I imagine one bus for the RAM, one for graphics card, and one for some kind of bridge to the harddrive, usb ports, and everything else. The reason I split it up this way is because harddrive data rates are slow compared to memory.

Is there something very hard about doing it this way? I don't see how cost could come into it, because the existing diagrams already have no less than seven buses. In fact, by using more direct buses, we could reduce the total number of buses and maybe even one of the bridges.

So anything wrong with this? Is there a major disadvantage somewhere? The only thing I can think of is perhaps more complexity in the CPU and kernel, which makes me think this bottleneck bus architecture is how it was done in the old days when things were less sophisticated, and the design stays the same for standardization.

EDIT: I forgot to mention the Watchdog Monitor. I know I've seen it in some diagrams. Presumably a bottleneck bus would make it easier for the watchdog to monitor everything. Could that have something to do with it?

Best Answer

The approach which you show is quite an old topology for motherboards - it predates PCIe which really puts it back somewhere in the '00s.
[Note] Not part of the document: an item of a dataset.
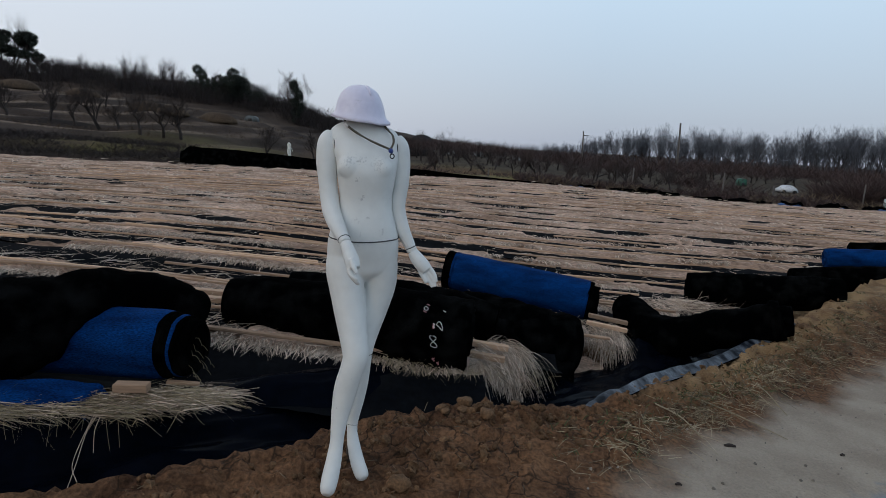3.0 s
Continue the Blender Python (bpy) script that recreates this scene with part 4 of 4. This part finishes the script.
for x, y, s in ((1.93, 0.985, 0.03), (1.49, 0.49, 0.014), (2.6, 1.1, 0.012)):
    bm = bmesh.new()
    tube(bm, spline([(x - s, y, land_at(x, y) + 0.005, 0.004 + s * 0.1), (x, y + 0.004, land_at(x, y) + 0.008, 0.005 + s * 0.12), (x + s, y - 0.003, land_at(x, y) + 0.005, 0.003 + s * 0.08)], 10), 7)
    tagged(part("dark_twig", bm, M_BARK), "small dark twig on the sandy road", "twig")


def clods():
    bm = bmesh.new()
    for i in range(1500):
        x = rng.uniform(-1.5, 1.7) if i < 1250 else rng.uniform(1.5, 4.6)
        e, d = float(road_edge(x)), float(bank_top(x))
        r = rng.uniform(0.45, 0.97) if i > 260 else rng.uniform(0.78, 0.95)
        if i < 120:
            x = rng.uniform(0.4, 1.15)
            e, d = float(road_edge(x)), float(bank_top(x))
        y = e + (d - e) * r
        s = min(rng.gamma(1.4, 0.0045 if i > 260 else 0.0055) + 0.0025, 0.022)
        made = bmesh.ops.create_icosphere(bm, subdivisions=1 if s < 0.018 else 2, radius=s, matrix=pose(x, y, land_at(x, y) + s * 0.1, *rng.uniform(0, 360, 3)) @ Matrix.Diagonal((1.2, 0.95, 0.75, 1)))
        for v in made["verts"]:
            v.co += Vector(rng.normal(0, s * 0.17, 3))
    tagged(part("soil_clods", bm, M_CLOD, flat=True), "crumbled lumps of brown soil on the bank", "soil", kind="stuff")


def pebbles():
    bm = bmesh.new()
    for i in range(420):
        x = rng.uniform(0.4, 5.5)
        y = float(road_edge(x)) - rng.uniform(-0.2, 1.9) ** 1
        s = min(rng.gamma(1.3, 0.003) + 0.0016, 0.009)
        bmesh.ops.create_icosphere(bm, subdivisions=1, radius=s, matrix=pose(x, y, land_at(x, y) + s * 0.2, *rng.uniform(0, 360, 3)) @ Matrix.Diagonal((1.3, 1, 0.7, 1)))
    tagged(part("pebbles", bm, M_PEBBLE, flat=True), "small grey and tan pebbles on the sandy road", "pebbles", kind="stuff")


def crest_lumps():
    """Broken, angular lumps bedded in the crest beside the straw."""
    for i in range(10):
        x = rng.uniform(0.35, 1.15)
        e, d = float(road_edge(x)), float(bank_top(x))
        y = e + (d - e) * rng.uniform(0.82, 0.97)
        s = rng.uniform(0.022, 0.048)
        bm = bmesh.new()
        made = bmesh.ops.create_icosphere(bm, subdivisions=3, radius=1, matrix=Matrix.Diagonal((s * rng.uniform(1.0, 1.6), s, s * 0.5, 1)))
        cuts = [Vector(rng.normal(size=3)).normalized() for k in range(7)]
        for v in made["verts"]:
            c = v.co.copy()
            for q in cuts:
                over = c.dot(q) - s * 0.72
                if over > 0:
                    c -= q * over
            v.co = c * (1 + 0.10 * float(fbm(c.x * 60 + i, c.y * 60 + c.z * 50, 3, i)))
        ob = part("soil_clod", bm, M_CLOD)
        ob.matrix_basis = pose(x, y, land_at(x, y) + s * 0.1, rng.normal(0, 8), rng.normal(0, 8), rng.uniform(0, 180))
        tagged(ob, "broken lump of brown soil on the crest", "soil", "lumps on the crest")


clods()
crest_lumps()
pebbles()
bm = bmesh.new()
made = bmesh.ops.create_icosphere(bm, subdivisions=3, radius=0.042, matrix=pose(0.245, 0.13, land_at(0.245, 0.13) + 0.02) @ Matrix.Diagonal((1.2, 1, 0.8, 1)))
for v in made["verts"]:
    v.co += v.normal * 0.006 * float(fbm(v.co.x * 40, v.co.y * 40 + v.co.z * 30, 3, 1))
tagged(part("soil_clod", bm, M_CLOD), "fist-sized brown clod beside the mannequin's foot", "soil")


# ---- far edge of the field ----
def net_fence():
    xs = np.linspace(-11.75, 6.0, 160)
    h = np.interp(xs, [-12.3, -9.3, -7, -5.4, -1.9, 2.1, 4.6, 6], [0.72, 0.66, 0.56, 0.48, 0.36, 0.22, 0.14, 0.1])
    vs = np.linspace(0, 1, 6)
    X = np.repeat(xs[:, None], 6, 1)
    Y = 25.4 + 0.08 * fbm(X * 0.8, vs[None] * 2, 3, 3)
    base = land_z(xs, xs * 0 + 25.4)[:, None] - 0.1
    top = np.interp(xs, [-12.3, -9.3, -7, -5.4, -1.9, 2.1, 4.6, 6], [0.80, 0.73, 0.6, 0.5, 0.38, 0.17, 0.07, 0.0])[:, None] - 0.25 * smooth(-11.3, -11.75, xs)[:, None] + 0.02 * fbm(X[:, :1] * 1.3, 0.0, 3, 5)
    Z = base * (1 - vs[None]) + top * vs[None]
    v = np.stack([X, Y, Z], -1).reshape(-1, 3)
    f = grid_faces(len(xs), 6)
    fence = thing("net_fence", (0, 0, 0), "low black shade-net fence along the field's far edge", "fence")
    mesh_part("net", mesh_of("net", np.vstack([v, v + [0, 0.03, 0]]), np.vstack([f, f[:, ::-1] + len(v)]), M_BLACK), fence)
    for x in np.arange(-11.6, 6, 2.2):
        bm = bmesh.new()
        z = land_at(x, 25.5)
        tube(bm, [(x, 25.5, z - 0.1, 0.025), (x, 25.5, float(np.interp(x, xs, top[:, 0])) + 0.05, 0.022)], 7)
        part("post", bm, M_POLE, fence)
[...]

The reason is primarily due to difficulties of integration.

Basically 15 years ago the technology to integrate everything onto a single die was virtually non-existent from a commercial standpoint, and doing so was incredibly difficult. To integrate everything would result in very large silicon die sizes which in turn leads to much lower yield. The yield is essentially how many dies you lose on a wafer due to defects - the bigger the die the higher the probability of a defect.

To combat this, you simply split the design up into multiple chips - in the case of motherboards, this ended up being CPU, North Bridge, and South Bridge. The CPU is limited to just the processor with a high speed interconnect (referred to as the front-side bus as far as I recall). You then have the North Bridge which integrates the memory controller, graphics connection (e.g. AGP, an ancient technology in computing terms), and another slower link to the South Bridge. The South Bridge was used to handle expansion cards, hard drives, CD drives, audio, etc.


In the last 20 years the ability to manufacture semiconductors at smaller and smaller process nodes with higher and higher reliability means integrating everything onto a single chip becomes possible. Smaller transistors means higher density so you can fit more in, and improved processes in manufacture mean higher yield. In fact not only is it more cost effective, but also it has become vital to maintain the increases of speed in modern computers.

As you correctly point out, having one interconnect to a north bridge becomes a bottleneck. If you can integrate everything onto the CPU, including the PCIe Root Complex and system memory controller, you suddenly have an extremely high speed link between key devices for graphics and computing - on the PCB you are maybe talking speeds of the order of Gbps, on the die you can achieve speeds on the order of Tbps!

This new topology is reflected in this diagram:

New Topology

Image Source

In this case as you can see, the graphics and memory controllers are both integrated onto the CPU die. While you still have one link out to what is effectively a single chipset made of some bits of the north bridge and the south bridge (the chipset in the diagram), this nowadays in incredibly fast interconnect - maybe 100+Gbps. Still slower than on the die, but much faster than the old front-side buses.

Why not just integrate absolutely everything? Well motherboard manufacturers still want some customisability - how many PCIe slots, how many SATA connections, what audio controller, etc.

In fact some mobile processors do integrate even more onto the CPU die - think single board computers using ARM processor variants. In this case, because ARM lease out the CPU design, manufacturers can still customise their dies as they see fit and integrate whatever controllers/interfaces they desire.